JUDGEMENT
Thomas, J. -
(1.)A bride in her incipient twenties was whacked to death at her nuptial home. After gagging her mouth the assailants treated her for some time as a football by kicking her incessantly and thereafter as a hockey puck by lambasting her with truncheons until she died of bilateral tension haemothorax. Her husband and his brother and father were indicted for her murder. But when all the material witnesses turned hostile to the prosecution the trial Court, being foreclosed against all options, acquitted them.

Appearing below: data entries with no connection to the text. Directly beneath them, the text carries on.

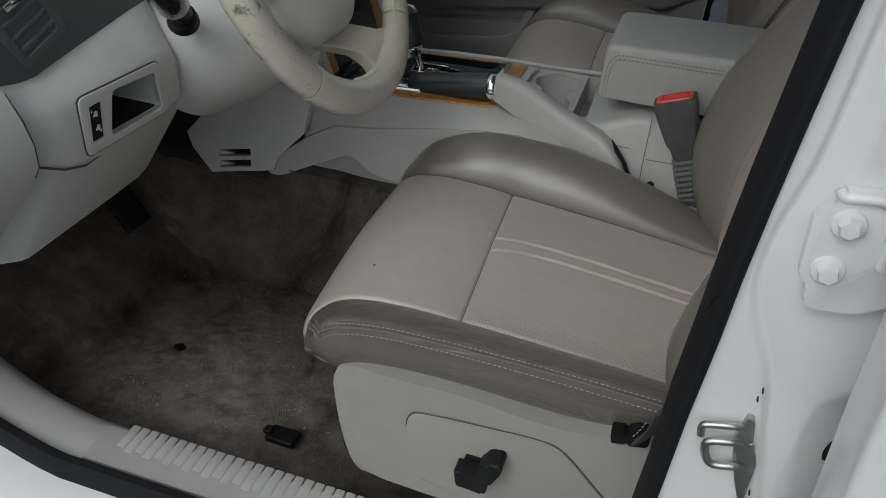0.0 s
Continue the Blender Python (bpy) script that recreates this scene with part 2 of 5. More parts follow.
RUBBER = material("black_rubber", (0.010, 0.010, 0.012), 0.75, vary=0.2, scale=60, bump=0.15, spec=0.25)
PAINT = material("white_car_paint", (0.77, 0.785, 0.785), 0.345, vary=0.02, scale=20, coat=0.5)
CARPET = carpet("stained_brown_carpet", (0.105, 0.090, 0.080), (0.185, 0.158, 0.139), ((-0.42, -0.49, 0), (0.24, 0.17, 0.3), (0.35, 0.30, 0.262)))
# clean pile, darkened further so its colour holds the passenger footwell's shade
CARPET_CLEAN_SHADED = carpet("shaded_clean_brown_carpet", (0.032, 0.028, 0.026), (0.044, 0.038, 0.035))
# near-black tone stands in for the shade behind the front seats
CARPET_SHADED = carpet("shaded_carpet", (0.030, 0.027, 0.025), (0.045, 0.039, 0.034))
RED = material("red_button_plastic", (0.62, 0.055, 0.035), 0.345, vary=0.08, scale=60)
WEBBING = material("blue_grey_webbing", (0.20, 0.22, 0.27), 0.7, vary=0.15, scale=500, bump=0.5, bump_scale=1500)
SEAT_PLASTIC = material("taupe_seat_plastic", (0.325, 0.308, 0.282), 0.5, vary=0.04, bump=0.25, bump_scale=900)
FILM = material("cloudy_clear_film", (0.29, 0.298, 0.30), 0.24, vary=0.2, scale=20, bump=0.8, bump_scale=60, coat=0.5)
FILM.node_tree.nodes["Principled BSDF"].inputs["Alpha"].default_value = 0.44
HUB = material("cream_airbag_plastic", (0.68, 0.665, 0.62), 0.42, vary=0.04, scale=30, bump=0.12, bump_scale=900)
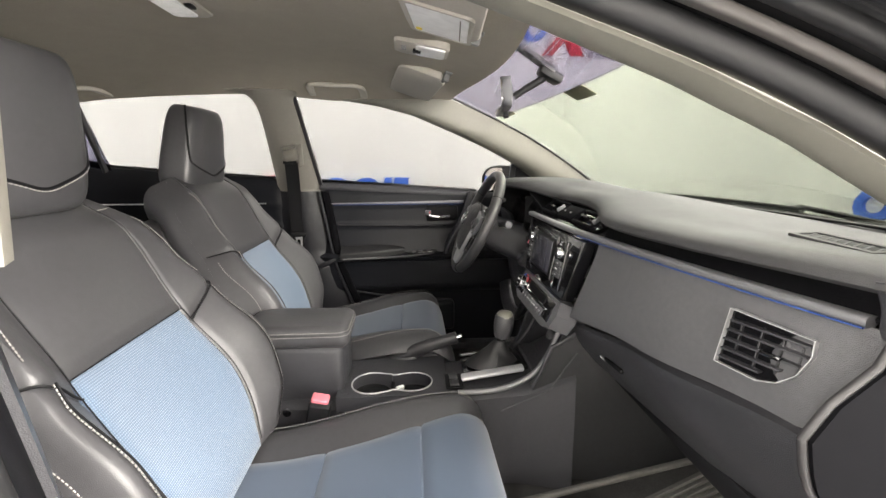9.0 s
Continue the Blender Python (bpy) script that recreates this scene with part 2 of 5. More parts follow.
def sheet(fn, nu, nv, thick=0.004, uv=None):
    """A closed shell over fn(s, t), s and t from 0 to 1, thick metres deep against its normal."""
    P = [[Vector(fn(i / nu, j / nv)) for j in range(nv + 1)] for i in range(nu + 1)]
    bm = bmesh.new()
    N = [[None] * (nv + 1) for _ in range(nu + 1)]
    for i in range(nu + 1):
        for j in range(nv + 1):
            a = P[min(i + 1, nu)][j] - P[max(i - 1, 0)][j]
            b = P[i][min(j + 1, nv)] - P[i][max(j - 1, 0)]
            n = a.cross(b)
            N[i][j] = n.normalized() if n.length > 1e-12 else Vector((0, 0, 1))
    top = [[bm.verts.new(P[i][j]) for j in range(nv + 1)] for i in range(nu + 1)]
    low = [[bm.verts.new(P[i][j] - N[i][j] * thick) for j in range(nv + 1)] for i in range(nu + 1)]
    layer = bm.loops.layers.uv.new("UVMap") if uv else None

    def face(vs, uvs=None):
        f = bm.faces.new(vs)
        if layer and uvs:
            for loop, c in zip(f.loops, uvs):
                loop[layer].uv = (c[0] * uv[0], c[1] * uv[1])

    for i in range(nu):
        for j in range(nv):
            face((top[i][j], top[i + 1][j], top[i + 1][j + 1], top[i][j + 1]), [(i / nu, j / nv), ((i + 1) / nu, j / nv), ((i + 1) / nu, (j + 1) / nv), (i / nu, (j + 1) / nv)])
            face((low[i][j + 1], low[i + 1][j + 1], low[i + 1][j], low[i][j]))
    for i in range(nu):
        face((top[i + 1][0], top[i][0], low[i][0], low[i + 1][0]))
        face((top[i][nv], top[i + 1][nv], low[i + 1][nv], low[i][nv]))
    for j in range(nv):
        face((top[0][j], top[0][j + 1], low[0][j + 1], low[0][j]))
        face((top[nu][j + 1], top[nu][j], low[nu][j], low[nu][j + 1]))
    return bm


def smooth_path(pts, n):
    """n + 1 points on a Catmull-Rom curve through pts."""
    pts = [Vector(p) for p in pts]
    out = []
    for k in range(n + 1):
        f = k / n * (len(pts) - 1)
        i = min(int(f), len(pts) - 2)
        t = f - i
        p0, p1, p2, p3 = pts[max(i - 1, 0)], pts[i], pts[i + 1], pts[min(i + 2, len(pts) - 1)]
        out.append(0.5 * ((2 * p1) + (p2 - p0) * t + (2 * p0 - 5 * p1 + 4 * p2 - p3) * t * t + (3 * p1 - p0 - 3 * p2 + p3) * t**3))
    return out


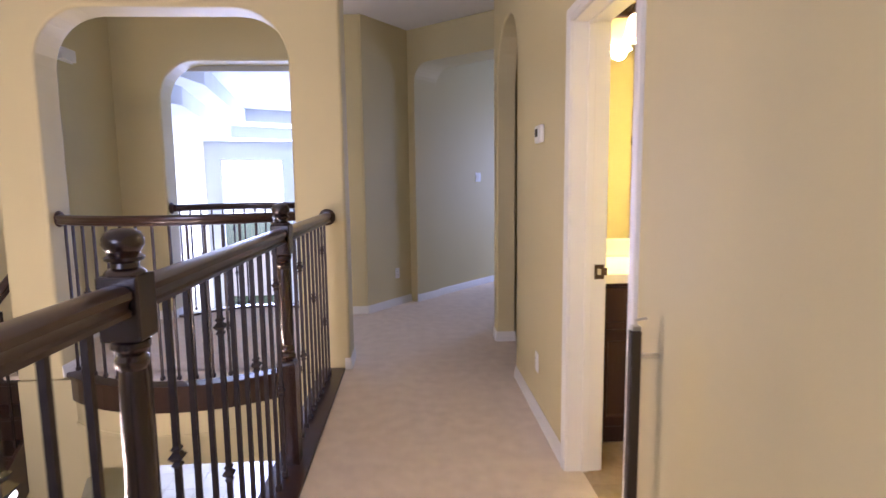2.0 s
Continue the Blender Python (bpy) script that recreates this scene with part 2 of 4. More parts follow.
def lathe(profile, seg=20, m=None, bm=None):
    """Turned about z from (radius, height) pairs; m puts it in its place."""
    m = m or Matrix()
    rings = [[m @ Vector((max(r, 0.0005) * math.cos(2 * math.pi * i / seg), max(r, 0.0005) * math.sin(2 * math.pi * i / seg), z)) for i in range(seg)] for r, z in profile]
    return loft(rings, bm=bm)


def sweep(path, section, up=(0, 0, 1), bm=None, closed_ends=True):
    """A section of (side, up) pairs carried along a path of points."""
    pts = [Vector(p) for p in path]
    up = Vector(up)
    rings = []
    for i, p in enumerate(pts):
        d = (pts[min(i + 1, len(pts) - 1)] - pts[max(i - 1, 0)]).normalized()
        side = d.cross(up)
        side = side.normalized() if side.length > 1e-5 else Vector((1, 0, 0))
        u = side.cross(d).normalized()
        rings.append([p + side * a + u * b for a, b in section])
    return loft(rings, closed_ends, closed_ends, bm)


def tube(path, radius, seg=10, bm=None, up=(0, 0, 1)):
    radii = radius if isinstance(radius, (list, tuple)) else [radius] * len(path)
    pts = [Vector(p) for p in path]
    rings = []
    side = None
    for i, p in enumerate(pts):
        d = (pts[min(i + 1, len(pts) - 1)] - pts[max(i - 1, 0)]).normalized()
        s = d.cross(Vector(up))
        if s.length < 1e-4:
            s = d.cross(Vector((1, 0, 0)))
        s.normalize()
        if side is not None and s.dot(side) < 0:
            s = -s
        side = s
        u = s.cross(d).normalized()
        rings.append([p + (s * math.cos(2 * math.pi * k / seg) + u * math.sin(2 * math.pi * k / seg)) * radii[i] for k in range(seg)])
    return loft(rings, bm=bm)


def mesh_of(name, bm, material, smooth=False):
    bmesh.ops.recalc_face_normals(bm, faces=bm.faces[:])
    me = bpy.data.meshes.new(name)
    bm.to_mesh(me)
    bm.free()
    me.materials.append(material)
    if smooth:
        me.shade_smooth()
        me.set_sharp_from_angle(angle=radians(38))
    return me


def part(name, bm, material, parent=None, label="", smooth=False, at=None):
    ob = new(name, mesh_of(name, bm, material, smooth))
    if at is not None:
        ob.matrix_basis = at
    if parent is not None:
        ob.parent = parent
    if label:
        ob["label"] = label
    return ob


def thing(name, label, category, group="", at=None, kind=""):
    ob = new(name)
    ob.empty_display_size = 0.1
    if at is not None:
        ob.matrix_basis = at
    return tagged(ob, label, category, group, kind)


def structure(name, bm, material, label, category, smooth=False):
    return tagged(part(name, bm, material, None, "", smooth), label, category, "", "structure")


def rounded(ob, width, seg=3):
    md = ob.modifiers.new("rounded_edges", "BEVEL")
    md.width, md.segments, md.limit_method, md.angle_limit = width, seg, "ANGLE", radians(50)
    md.harden_normals = False
    return ob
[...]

(2.)Undeterred by the said acquittal the State of Karnataka made a venture by filing an appeal before the High Court of Karnataka. A Division Bench of the High Court, looking at the factual matrix of the case, lamented "O Tempora O Mores" as the learned judges said by way of prologue that "it is virtually a matter of shame that in this day and date, indiscriminate attacks and abnormally high degree of violence are directed against married women in certain quarters and that the law is doing little to curb this type of utterly obnoxious and anti-social activities." Learned Judges after reaching a cul de sac, swerved over to a different offence i.e. dowry death and convicted one of them (the husband) under Section 304-B of the Indian Penal Code and awarded the maximum sentence of life imprisonment prescribed thereunder on him besides Section 498-A, I.P.C. However, the High Court found helpless to bring the other two accused to the dragnet of any offence.
(3.)Thus, for the appellant (husband of the deceased) this appeal became one of right under Section 379 of the Code of Criminal Procedure (for short the "Code") and under Section 2 of Supreme Court (Enlargement of Criminal Appellate Jurisdiction) Act, 1970.